== Objective ==
All of the data should be repeated exactly; pictures are not part of the copy.

== Provided data ==
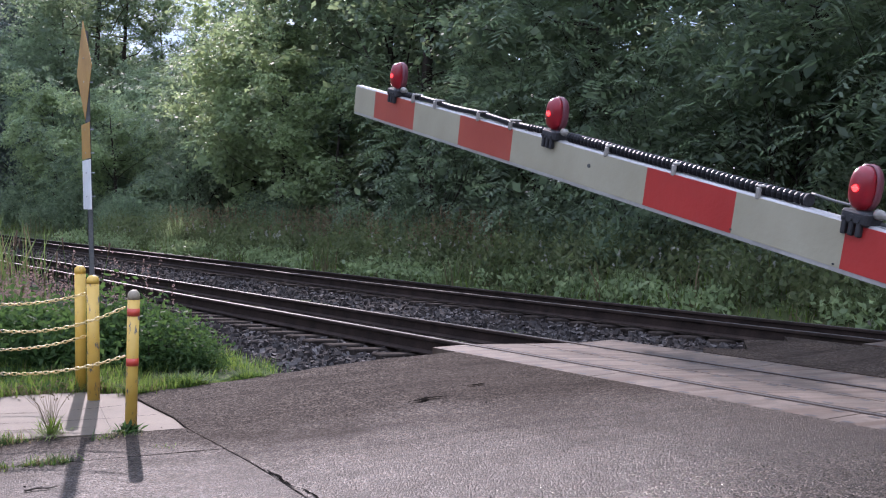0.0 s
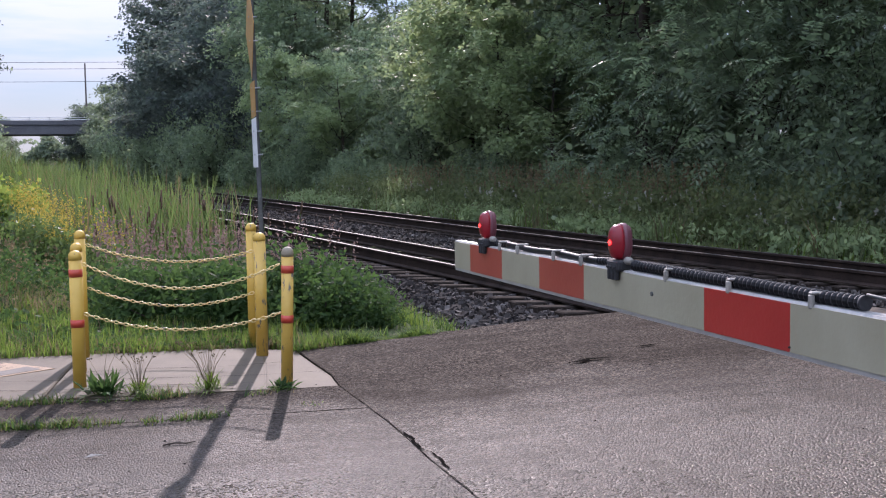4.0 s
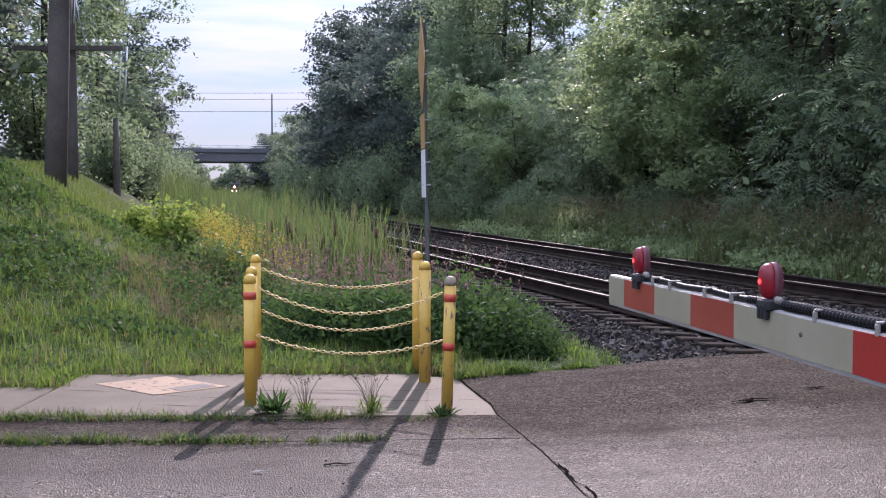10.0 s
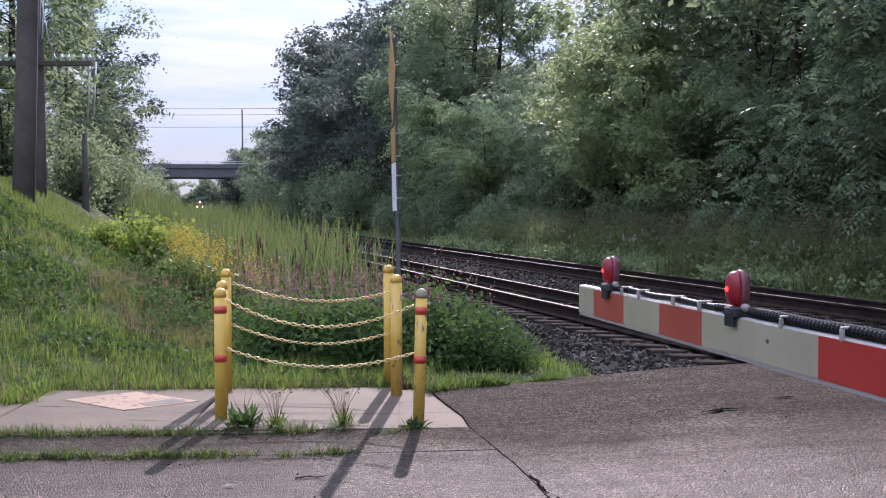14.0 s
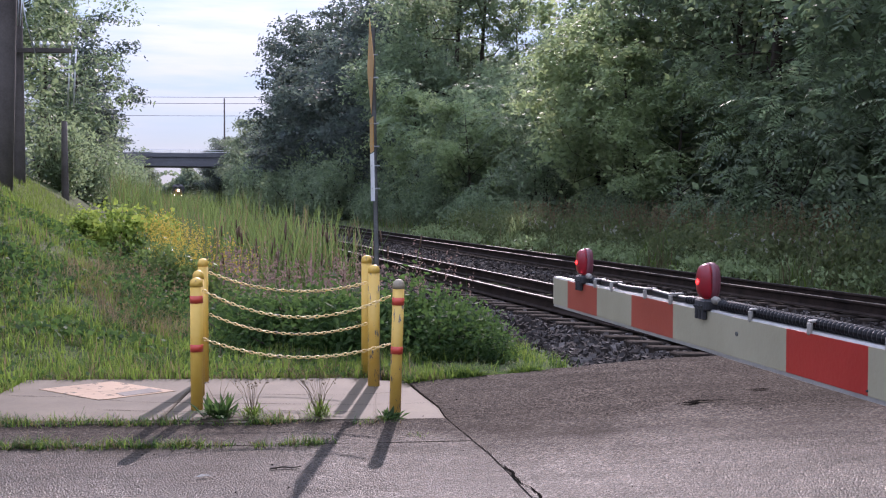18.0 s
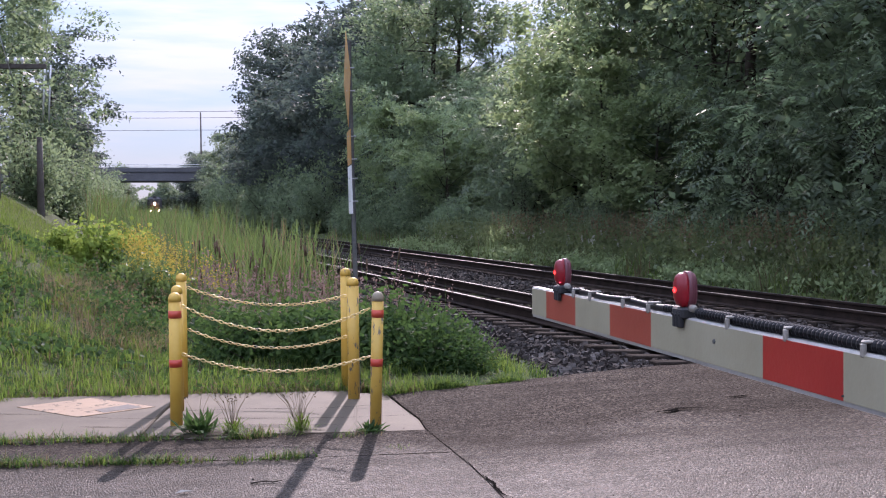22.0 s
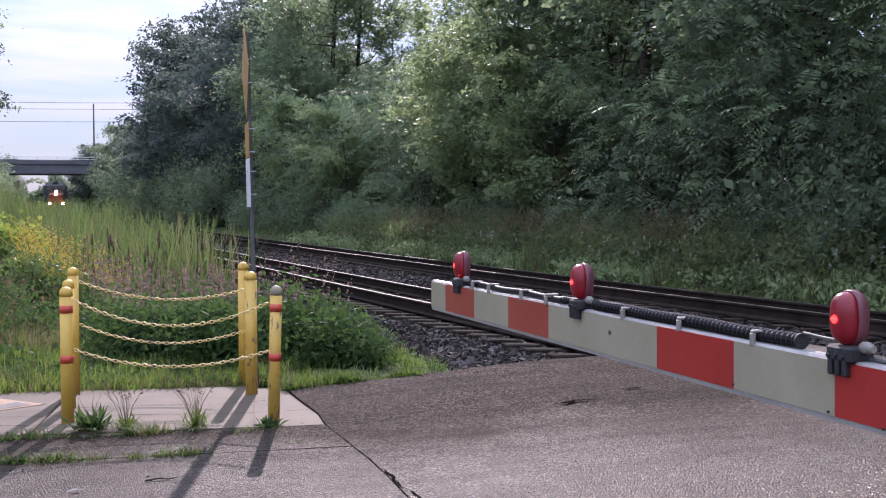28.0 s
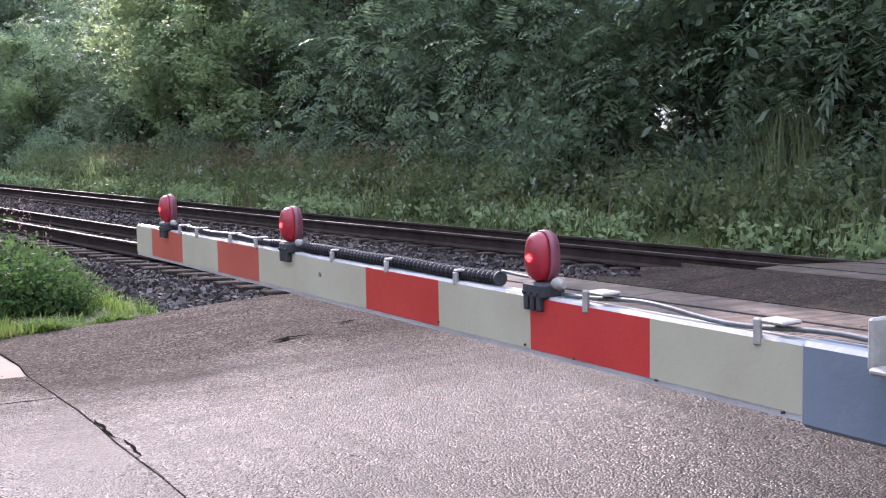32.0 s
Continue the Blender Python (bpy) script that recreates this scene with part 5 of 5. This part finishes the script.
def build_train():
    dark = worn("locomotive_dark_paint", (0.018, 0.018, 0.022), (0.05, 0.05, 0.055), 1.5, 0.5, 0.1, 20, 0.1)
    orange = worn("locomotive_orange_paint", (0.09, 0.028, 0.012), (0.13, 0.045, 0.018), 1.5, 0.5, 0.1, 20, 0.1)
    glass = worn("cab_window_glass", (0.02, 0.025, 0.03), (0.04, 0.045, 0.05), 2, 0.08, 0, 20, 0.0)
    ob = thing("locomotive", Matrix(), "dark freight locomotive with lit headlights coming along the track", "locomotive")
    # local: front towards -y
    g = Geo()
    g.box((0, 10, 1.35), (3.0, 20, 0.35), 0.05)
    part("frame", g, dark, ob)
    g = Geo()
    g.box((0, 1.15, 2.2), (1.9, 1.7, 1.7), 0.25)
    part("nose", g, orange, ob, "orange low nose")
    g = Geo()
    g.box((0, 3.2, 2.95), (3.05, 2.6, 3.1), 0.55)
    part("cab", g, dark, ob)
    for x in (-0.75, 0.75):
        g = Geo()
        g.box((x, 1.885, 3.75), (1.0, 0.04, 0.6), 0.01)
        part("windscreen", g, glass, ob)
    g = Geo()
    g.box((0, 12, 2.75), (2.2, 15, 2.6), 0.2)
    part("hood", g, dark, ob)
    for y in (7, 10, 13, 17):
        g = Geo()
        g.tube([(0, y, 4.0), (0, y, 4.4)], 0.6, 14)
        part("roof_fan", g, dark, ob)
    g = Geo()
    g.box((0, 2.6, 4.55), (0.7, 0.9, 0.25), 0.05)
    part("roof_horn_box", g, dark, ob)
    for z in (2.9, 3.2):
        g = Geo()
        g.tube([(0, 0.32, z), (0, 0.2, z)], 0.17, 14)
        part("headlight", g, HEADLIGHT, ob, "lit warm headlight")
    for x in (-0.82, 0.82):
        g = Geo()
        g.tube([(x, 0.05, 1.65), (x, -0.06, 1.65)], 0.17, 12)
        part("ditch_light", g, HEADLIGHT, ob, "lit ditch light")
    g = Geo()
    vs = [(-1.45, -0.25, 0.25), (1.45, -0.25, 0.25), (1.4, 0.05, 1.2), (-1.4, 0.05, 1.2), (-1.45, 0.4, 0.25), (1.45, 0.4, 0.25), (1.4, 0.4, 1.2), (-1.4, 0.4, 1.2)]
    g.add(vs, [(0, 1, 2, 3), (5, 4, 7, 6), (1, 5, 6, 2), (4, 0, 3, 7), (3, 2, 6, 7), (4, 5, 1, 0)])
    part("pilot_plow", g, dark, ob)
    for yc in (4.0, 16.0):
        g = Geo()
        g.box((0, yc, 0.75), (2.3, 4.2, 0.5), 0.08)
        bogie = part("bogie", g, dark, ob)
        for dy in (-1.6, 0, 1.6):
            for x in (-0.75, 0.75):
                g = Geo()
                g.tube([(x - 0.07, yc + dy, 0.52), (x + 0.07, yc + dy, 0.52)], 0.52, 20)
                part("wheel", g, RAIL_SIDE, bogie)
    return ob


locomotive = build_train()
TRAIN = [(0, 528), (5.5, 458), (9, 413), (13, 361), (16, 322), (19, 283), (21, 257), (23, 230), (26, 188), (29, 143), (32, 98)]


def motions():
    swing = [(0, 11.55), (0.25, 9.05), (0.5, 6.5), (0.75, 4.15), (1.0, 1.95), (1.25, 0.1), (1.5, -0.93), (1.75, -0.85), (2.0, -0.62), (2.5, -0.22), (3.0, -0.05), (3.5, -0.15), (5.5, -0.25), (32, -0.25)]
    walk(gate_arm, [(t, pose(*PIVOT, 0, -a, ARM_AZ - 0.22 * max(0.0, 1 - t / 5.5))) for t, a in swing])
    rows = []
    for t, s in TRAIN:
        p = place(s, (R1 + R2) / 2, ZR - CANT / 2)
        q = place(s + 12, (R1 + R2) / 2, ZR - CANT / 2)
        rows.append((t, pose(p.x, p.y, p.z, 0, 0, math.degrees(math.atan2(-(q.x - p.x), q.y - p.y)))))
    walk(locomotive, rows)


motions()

== Exercise output ==
0.0 s
4.0 s
10.0 s
14.0 s
18.0 s
22.0 s
28.0 s
32.0 s
Continue the Blender Python (bpy) script that recreates this scene with part 5 of 5. This part finishes the script.
def build_train():
    dark = worn("locomotive_dark_paint", (0.018, 0.018, 0.022), (0.05, 0.05, 0.055), 1.5, 0.5, 0.1, 20, 0.1)
    orange = worn("locomotive_orange_paint", (0.09, 0.028, 0.012), (0.13, 0.045, 0.018), 1.5, 0.5, 0.1, 20, 0.1)
    glass = worn("cab_window_glass", (0.02, 0.025, 0.03), (0.04, 0.045, 0.05), 2, 0.08, 0, 20, 0.0)
    ob = thing("locomotive", Matrix(), "dark freight locomotive with lit headlights coming along the track", "locomotive")
    # local: front towards -y
    g = Geo()
    g.box((0, 10, 1.35), (3.0, 20, 0.35), 0.05)
    part("frame", g, dark, ob)
    g = Geo()
    g.box((0, 1.15, 2.2), (1.9, 1.7, 1.7), 0.25)
    part("nose", g, orange, ob, "orange low nose")
    g = Geo()
    g.box((0, 3.2, 2.95), (3.05, 2.6, 3.1), 0.55)
    part("cab", g, dark, ob)
    for x in (-0.75, 0.75):
        g = Geo()
        g.box((x, 1.885, 3.75), (1.0, 0.04, 0.6), 0.01)
        part("windscreen", g, glass, ob)
    g = Geo()
    g.box((0, 12, 2.75), (2.2, 15, 2.6), 0.2)
    part("hood", g, dark, ob)
    for y in (7, 10, 13, 17):
        g = Geo()
        g.tube([(0, y, 4.0), (0, y, 4.4)], 0.6, 14)
        part("roof_fan", g, dark, ob)
    g = Geo()
    g.box((0, 2.6, 4.55), (0.7, 0.9, 0.25), 0.05)
    part("roof_horn_box", g, dark, ob)
    for z in (2.9, 3.2):
        g = Geo()
        g.tube([(0, 0.32, z), (0, 0.2, z)], 0.17, 14)
        part("headlight", g, HEADLIGHT, ob, "lit warm headlight")
    for x in (-0.82, 0.82):
        g = Geo()
        g.tube([(x, 0.05, 1.65), (x, -0.06, 1.65)], 0.17, 12)
        part("ditch_light", g, HEADLIGHT, ob, "lit ditch light")
    g = Geo()
    vs = [(-1.45, -0.25, 0.25), (1.45, -0.25, 0.25), (1.4, 0.05, 1.2), (-1.4, 0.05, 1.2), (-1.45, 0.4, 0.25), (1.45, 0.4, 0.25), (1.4, 0.4, 1.2), (-1.4, 0.4, 1.2)]
    g.add(vs, [(0, 1, 2, 3), (5, 4, 7, 6), (1, 5, 6, 2), (4, 0, 3, 7), (3, 2, 6, 7), (4, 5, 1, 0)])
    part("pilot_plow", g, dark, ob)
    for yc in (4.0, 16.0):
        g = Geo()
        g.box((0, yc, 0.75), (2.3, 4.2, 0.5), 0.08)
        bogie = part("bogie", g, dark, ob)
        for dy in (-1.6, 0, 1.6):
            for x in (-0.75, 0.75):
                g = Geo()
                g.tube([(x - 0.07, yc + dy, 0.52), (x + 0.07, yc + dy, 0.52)], 0.52, 20)
                part("wheel", g, RAIL_SIDE, bogie)
    return ob


locomotive = build_train()
TRAIN = [(0, 528), (5.5, 458), (9, 413), (13, 361), (16, 322), (19, 283), (21, 257), (23, 230), (26, 188), (29, 143), (32, 98)]


def motions():
    swing = [(0, 11.55), (0.25, 9.05), (0.5, 6.5), (0.75, 4.15), (1.0, 1.95), (1.25, 0.1), (1.5, -0.93), (1.75, -0.85), (2.0, -0.62), (2.5, -0.22), (3.0, -0.05), (3.5, -0.15), (5.5, -0.25), (32, -0.25)]
    walk(gate_arm, [(t, pose(*PIVOT, 0, -a, ARM_AZ - 0.22 * max(0.0, 1 - t / 5.5))) for t, a in swing])
    rows = []
    for t, s in TRAIN:
        p = place(s, (R1 + R2) / 2, ZR - CANT / 2)
        q = place(s + 12, (R1 + R2) / 2, ZR - CANT / 2)
        rows.append((t, pose(p.x, p.y, p.z, 0, 0, math.degrees(math.atan2(-(q.x - p.x), q.y - p.y)))))
    walk(locomotive, rows)


motions()